There's no part that talks about primatial jurisdiction, because the very idea of the Presiding Bishop as a primate is a new one, only loosely incorporated in the Constitution. The constitution does give General convention full power to institute a number of alternative pastoral schemes, including bishops for foreign lands, missionary bishops, the creation of new (even non-geographical) dioceses, etc. General convention, or the Executive Council acting when GC is in recess, could certainly participate in any such pastoral scheme it wanted to.

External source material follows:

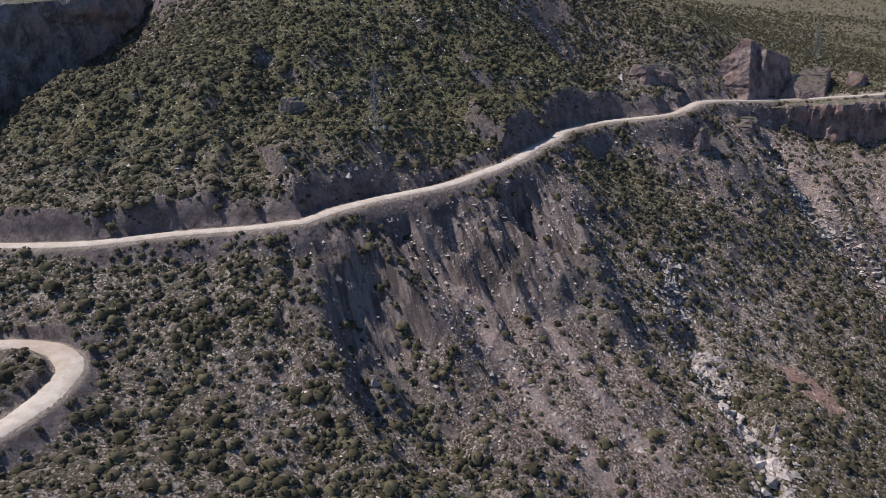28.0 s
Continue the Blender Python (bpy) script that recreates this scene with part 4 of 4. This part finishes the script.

There's no clause here that clearly rules out participation in the Primates' scheme, such that the House of Bishops could point to it and say, "This clause precludes our participation."
But how many of the Bishops, do YOU think, took time to look over the Constitution before voting for their statement, hmmmmmmm?
What must the argument have been? - that somehow the Pastoral Council would be able to direct 815? Surely not, for even a cursory reading of the Primates' proposal disproves that. The Council would have nothing to do with anything in TEC except as regards the Primatial Vicar, and except to represent the Primates in negotiating the necessary particulars of this temporary arrangement. What about this felt threatening to the Bishops? Their statement seems, upon reflection, to be based on ignorance of their own canons, fear of primatial intevention, fear of the 'plundering' of the church, and, dare I say, wounded pride. Ignorance, fear, pride, love of money - high motives, all.